A jurisdiction clause is commonplace in many business contract scenarios. These clauses state that involved parties have the right to settle disputes through adjudication.

What Is a Jurisdiction Clause?

Many business contracts include lots of technical jargon and legal terminology that most business owners will find unfamiliar and confusing. It is important, however, to have an understanding of an agreement before you sign any official, legally binding documents. One of these terms is known as the "Consent to Jurisdiction and Selection" clause, also called the "jurisdiction clause."

A jurisdiction clause will appear in a business contract quite regularly. Jurisdiction clauses basically state that the parties involved in a contract have the right to settle legal disputes through adjudication.

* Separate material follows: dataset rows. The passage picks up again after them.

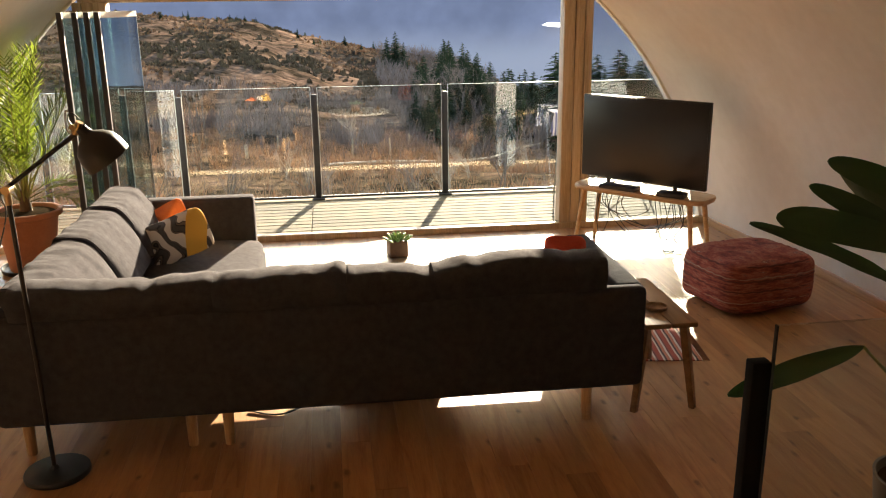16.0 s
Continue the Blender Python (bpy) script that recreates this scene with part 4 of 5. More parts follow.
# ---- floor lamp ----
LX, LY = -0.895, 3.905
fl = thing("floor_lamp", "black metal floor lamp with a jointed arm behind the sofa", "lamp", (LX, LY, 0))
bm = bmesh.new()
lathe(bm, [(0, 0.0), (0.128, 0.0), (0.131, 0.004), (0.131, 0.018), (0.127, 0.024), (0.03, 0.027), (0, 0.028)], 48, (0.003, 0.068, 0))
lathe(bm, [(0, 0.022), (0.020, 0.022), (0.018, 0.034), (0.012, 0.042), (0, 0.042)], 20, (-0.008, 0.070, 0))
part("base", bm, M_BLACK, fl, "round black cast base")
bm = bmesh.new(); tube(bm, [(-0.008, 0.070, 0.03), (0, 0, 1.20)], 0.0092, 14)
part("pole", bm, M_BLACK, fl)
bm = bmesh.new()
tube(bm, [(0, 0, 1.165), (0, 0, 1.232)], 0.013, 14)
tube(bm, [(0, -0.02, 1.222), (0, 0.035, 1.222)], 0.016, 14)
part("joint", bm, M_BRASS, fl, "brass joint")
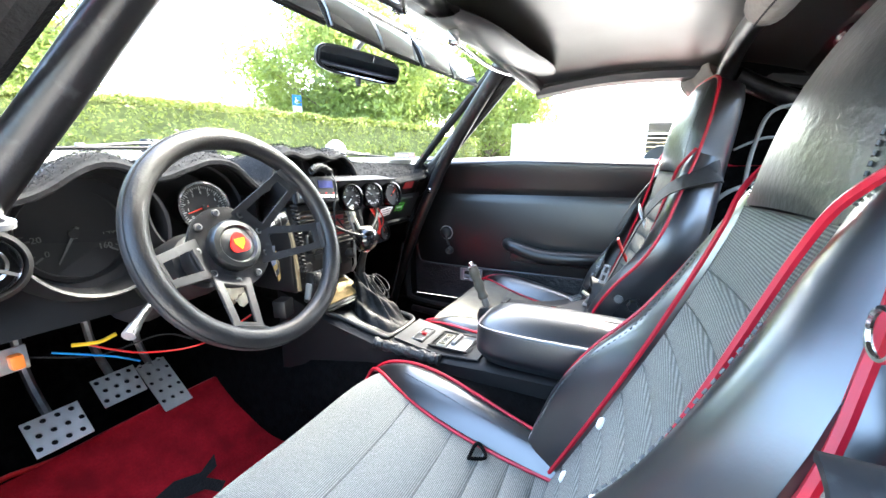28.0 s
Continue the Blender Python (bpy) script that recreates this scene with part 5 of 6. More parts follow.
part("main_hoop", tube([(-0.44, -0.05, 0.235), (-0.452, -0.038, 0.50), (-0.474, -0.004, 0.70), (-0.492, 0.036, 0.82), (-0.494, 0.056, 0.91), (-0.475, 0.055, 0.99), (-0.448, 0.045, 1.08), (-0.41, 0.03, 1.15), (-0.34, 0.012, 1.182), (-0.22, 0.004, 1.188), (0.0, 0.0, 1.188), (0.27, 0.004, 1.185), (0.44, 0.012, 1.168), (0.525, 0.02, 1.11), (0.565, 0.03, 0.95), (0.58, 0.03, 0.6), (0.58, 0.03, 0.24)], R, 14, 8), TUBEBLACK, cage)
part("header_bar", tube([(-0.345, 0.525, 1.195), (-0.2, 0.54, 1.205), (0.0, 0.545, 1.208), (0.25, 0.54, 1.205), (0.42, 0.52, 1.19)], R * 0.8, 12, 6), TUBEBLACK, cage)
part("diagonal", tube([(-0.455, 0.035, 1.10), (-0.415, -0.01, 1.072), (-0.37, -0.025, 1.035), (-0.30, -0.03, 0.99), (-0.008, 0.0, 0.815), (0.237, 0.005, 0.63), (0.56, 0.02, 0.36)], R * 1.15, 14, 4), TUBEBLACK, cage)
part("lower_brace", tube([(0.22, 0.03, 0.62), (0.03, 0.02, 0.50), (-0.2, -0.02, 0.35)], 0.012, 10, 4), TUBEBLACK, cage)
part("rear_stay", tube([(0.52, 0.0, 1.11), (0.555, -0.15, 1.04), (0.57, -0.5, 0.90), (0.55, -0.8, 0.74), (0.53, -0.95, 0.60)], R, 14, 6), TUBEBLACK, cage)
# clamps where the door bar bolts on
for c in (Vector((-0.548, 0.783, 0.872)), Vector((-0.566, 0.812, 0.816))):
    d = Vector((-0.43, 0.60, -0.78)).normalized()
    part("clamp_collar", tube([c - d * 0.010, c + d * 0.010], R + 0.0018, 16, 1), TUBEBLACK, cage, "bolt-on steel clamp")
    m = facing(c + Vector((0.016, -0.026, -0.002)), Vector((0.05, -0.25, 0.95)), Vector((0.55, -0.83, 0.0)))
    lug = [(-0.016, -0.022), (0.016, -0.022), (0.0165, 0.004)] + [(0.0165 * math.cos(q), 0.006 + 0.0165 * math.sin(q)) for q in (math.pi * k / 10 for k in range(1, 10))] + [(-0.0165, 0.004)]
    part("clamp_lug", slab(lug, 0.006, m, 0, None, [ring2d(0.0085, 16, 0.0, 0.006)]), SATIN, cage, "bright clamp lug with a bolt hole")
# quick-release clamp on the hoop
qc = thing("quick_release_clamp", (-0.51, 0.10, 0.79), "steel quick-release bracket on the roll cage hoop", "clamp")
part("saddle", sheet(lambda u, v: Vector((-0.506 + 0.024 * math.cos(1.35 + 3.6 * u) + 0.014 * ease(0.86, 1.0, u) - 0.004 * ease(0.12, 0.0, u), 0.062 + 0.052 * v, 0.797 + 0.025 * math.sin(1.35 + 3.6 * u) + 0.002 * ease(0.86, 1.0, u))), 30, 3, 0.004), DARKMETAL, qc, "curled steel saddle")
part("screw", tube([(-0.510, 0.056, 0.768), (-0.490, 0.072, 0.864)], 0.0055, 10, 1), ALU, qc)
part("nut", lathe([(0, 0.010), (0.011, 0.010), (0.011, 0), (0, 0)], Matrix.Translation((-0.499, 0.064, 0.822)), 6), STEEL, qc)
part("screw_head", lathe([(0.010, 0), (0.010, 0.026), (0.008, 0.028), (0, 0.028)], Matrix.Translation((-0.493, 0.069, 0.840)), 16), STEEL, qc)
part("lever", tube([(-0.492, 0.071, 0.864), (-0.484, 0.074, 0.863), (-0.466, 0.080, 0.856)], 0.0055, 8, 3, flat=0.6), STEEL, qc)
part("pull_ring", tube([Vector((-0.457 + 0.011 * math.cos(6.283 * k / 14), 0.083, 0.852 + 0.011 * math.sin(6.283 * k / 14))) for k in range(14)], 0.0015, 6, 2, None, True), CHROME, qc)
# foam pads on the hoop
def foam(pts, r, label):
    P = [Vector(p) for p in pts]
    f = thing("foam_pad", P[0], label, "padding", group="roll cage pads")
    part("sleeve", tube(P, lambda t: r * (1 - 0.06 * (abs(2 * t - 1) ** 8)) * (1 + 0.012 * math.sin(23 * t)), 20, 10), FOAMGREY, f)
    part("slit", tube([p + Vector((0, 0.45 * r, -0.885 * r)) for p in P], 0.0016, 5, 6), RUBBER, f, "dark slit along the foam")
    for a, b in ((P[0], P[1]), (P[-1], P[-2])):
        d = (b - a).normalized()
        part("cut_end", tube([a - d * 0.0015, a + d * 0.002], r * 0.90, 20, 1), mat("open_foam", (0.24, 0.22, 0.19), 0.95, grain=0.6, size=0.003, vary=0.3, vsize=0.01), f, "open-cell cut end")
foam([(0.272, 0.004, 1.186), (0.20, 0.003, 1.188), (0.115, 0.001, 1.189)], 0.036, "grey foam tube strapped round the roll cage")
foam([(0.108, 0.001, 1.189), (-0.1, 0.0, 1.189), (-0.28, 0.006, 1.184)], 0.036, "long grey foam tube round the roll cage")
foam([(0.60, 0.085, 1.095), (0.585, 0.06, 1.115), (0.555, 0.03, 1.135)], 0.036, "curled grey foam pad at the door pillar")
part("strap", tube([Vector((0.1115, 0.001 + 0.037 * math.cos(6.283 * k / 20), 1.189 + 0.037 * math.sin(6.283 * k / 20))) for k in range(20)], 0.002, 5, 2, None, True), PLASTIC, cage)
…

Because sellers and buyers are often in different locations, determining the location in which disputes should be resolved is of vital importance to everybody involved. It's usually much more convenient and less expensive for one of the involved parties to get to a court date than it is for the other when a disagreement arises and needs to be settled. One party may be located in New Zealand, for example, while the other is in Delaware. In this scenario, whichever party has to travel to the other's location may face significant financial and logistical requirements to do so.

A jurisdiction clause may also grant rights of jurisdiction to the court in multiple locations. Jurisdiction is normally categorized in one of two ways:

  • Exclusively granted
  • Non-exclusively granted

In simple terms, exclusive jurisdiction means that only the courts specified in the jurisdiction clause have the authority to adjudicate a dispute. Non-exclusive jurisdiction, on the other hand, means that courts other than those specifically named in the jurisdiction clause may also have the authority to adjudicate a dispute.

A jurisdiction clause, or "consent to jurisdiction," in one state doesn't always mean that settling a dispute in that state is a requirement. However, this doesn't prevent an involved party from claiming that another party's state doesn't have jurisdiction in a dispute. If the clause includes language stating that a specific state is the exclusive location in which the dispute must be adjudicated, it's likely that state is where the adjudication will take place.

Why Jurisdiction Clauses Are Required

Jurisdiction clauses should be incorporated into a contract when the parties involved wish to have any disputes that arise concerning the agreement to be adjudicated by a specific court. When a party expressly submits to the authority of a court in a specific jurisdiction, they may find it hard to argue that the court in question is not the appropriate venue for the adjudication of such disputes.

In the absence of a jurisdiction clause, determining which court will have the authority to rule on a dispute falls to the rules pertaining to private international laws. This has a tendency to create inconvenience and uncertainty and can potentially lead to greater costs and possible delays in the proceedings to follow.

How to Decide Which Jurisdiction to Choose

Jurisdiction clauses can specify jurisdiction in countries that are associated with one involved party or more. Additionally, jurisdiction in a neutral location can be declared. Three primary reasons exist for determining which specific court will have jurisdiction in the event of a dispute:

  • Convenience
  • Judicial system preferences
  • Enforcement

In terms of convenience, it may be preferential to pursue legal action against the other party in your own country. In terms of judicial system preferences, litigation systems can vary drastically. Some may be preferable to others, depending on whether you are the defendant or the claimant in a dispute. If you think you might be the party that is most likely to pursue legal action, for example, then it may be in your best interest to have your dispute heard in jurisdictions that have more efficient judicial systems and that offer a better range of final and interim remedy options.

In terms of enforcement, it's typically easier to enforce a judgment in the state it was obtained in. Determining the commercial value of a judgment is normally a matter of considering how enforceable the judgment is in comparison to the defendant's asset's physical location.